Uranium is a key component of nuclear fuel. On land, there are about 7.6 million tonnes of identified uranium deposits around the world. This ore is mined, processed and used for nuclear energy. In contrast, there is 4.5 billion tonnes of the heavy metal in seawater as a result of the natural weathering of undersea deposits. If uranium could be extracted from seawater, it could be used to fuel nuclear power stations for hundreds of years. As well as taking advantage of an untapped energy resource, seawater extraction would also avoid the negative environmental impacts of mining processes.

Tiny concentrations

Scientists are therefore working on methods to remove and recover uranium from the sea. However, the oceans are vast, and the concentration of uranium is only 3 μg/l, making the development of practical extraction techniques a significant challenge. “Concentrations are tiny, on the order of a single grain of salt dissolved in a litre of water,” says team member Yi Cui. Furthermore, the high salt content of seawater limits traditional extraction methods.

In water, uranium typically exists as a positively charged uranium oxide, or uranyl, ion (UO2+2). Most methods for extraction involve an adsorbent material where the uranyl ion attaches to the surface but does not chemically react with it. The current leading materials are amidoxime polymers. The performance of adsorbents is, however, limited by their surface area. As there are only a certain number of adsorption sites, and the concentration of uranium is extremely low compared with other positive ions like sodium and calcium, the uranium-adsorbent interaction is slow and sites are quickly taken up by other ions. Furthermore, the adsorbed ions still carry a positive charge and therefore repel other uranyl ions away from the material.

Electrochemical answer

Cui and his team turned to electrochemistry and deposition for a solution to this problem. In a basic electrochemical cell, there is an electrolyte solution and two submerged electrodes connected to a power supply. By providing the electrodes with opposite charges, an electrical current is driven through the liquid, forcing positive ions to the negative electrode, and electrons and negative ions to the positive electrode. At the negative electrode, called the anode, the positive ions are reduced, meaning they gain electrons. For most metallic ions, this causes the precipitation of the solid metal and is often deposited on the electrode surface.

In their electrochemical cell, the team used an anode made of carbon coated with amidoxime polymer, and an inert partner electrode. The electrolyte was seawater, which for some tests contained added uranium. By applying a short pulse of current, the positive uranyl, calcium and sodium ions were drawn to the carbon–polymer electrode. The amidoxime film encouraged the uranyl ions to be preferentially adsorbed over the other ions.
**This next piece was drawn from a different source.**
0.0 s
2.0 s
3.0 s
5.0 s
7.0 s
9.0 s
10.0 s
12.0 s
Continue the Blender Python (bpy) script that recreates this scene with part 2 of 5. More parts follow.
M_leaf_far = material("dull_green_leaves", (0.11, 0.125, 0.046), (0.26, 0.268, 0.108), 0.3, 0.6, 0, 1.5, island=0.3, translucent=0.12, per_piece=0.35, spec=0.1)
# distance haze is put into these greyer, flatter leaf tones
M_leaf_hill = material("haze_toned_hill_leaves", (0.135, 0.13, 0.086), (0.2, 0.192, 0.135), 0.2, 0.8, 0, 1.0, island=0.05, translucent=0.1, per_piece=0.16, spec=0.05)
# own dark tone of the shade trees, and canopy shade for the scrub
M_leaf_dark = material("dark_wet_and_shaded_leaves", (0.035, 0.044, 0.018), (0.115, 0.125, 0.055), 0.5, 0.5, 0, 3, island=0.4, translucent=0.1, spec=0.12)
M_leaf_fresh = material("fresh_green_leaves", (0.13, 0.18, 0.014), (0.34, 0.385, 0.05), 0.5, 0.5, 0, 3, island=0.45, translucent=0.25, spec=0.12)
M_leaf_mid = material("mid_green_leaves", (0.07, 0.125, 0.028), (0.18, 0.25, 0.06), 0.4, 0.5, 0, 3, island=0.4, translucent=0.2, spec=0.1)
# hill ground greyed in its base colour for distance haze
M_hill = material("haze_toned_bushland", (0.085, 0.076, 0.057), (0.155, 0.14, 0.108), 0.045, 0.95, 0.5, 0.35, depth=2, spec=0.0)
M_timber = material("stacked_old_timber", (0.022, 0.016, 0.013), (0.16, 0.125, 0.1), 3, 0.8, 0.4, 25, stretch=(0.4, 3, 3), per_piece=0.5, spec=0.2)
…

The adsorbed uranyl ions were reduced to solid, charge-neutral uranium oxide (UO2) and once the current was switched off, the unwanted ions returned to the bulk of the electrolyte. By repeating the pulsed process, the researchers were able to build up the deposited uranium oxide on the electrode surface, no matter what the initial concentration of the solution was.

Removal and recovery

In tests comparing the new method to plain adsorptive amidoxime, the electrochemical cell significantly outperformed the more traditional material. Within the time it took the amidoxime surface to become saturated, the carbon–polymer electrode had extracted nine times the amount of uranium. Furthermore, the team demonstrated that 96.6% of the metal could be recovered from the surface by applying a reverse current and an acidic electrolyte. For an adsorption material, only 76.0% can be recovered with acid elution.

Despite the researchers’ success, there is a long way to go before large-scale application. To be commercially viable, the benefits of the extracted uranium must outweigh the cost and power demands of the process. Furthermore, the process needs to be streamlined to treat large quantities of water. “We have a lot of work to do still but these are big steps toward practicality,” Cui concludes.

The extraction method is described in Nature Energy.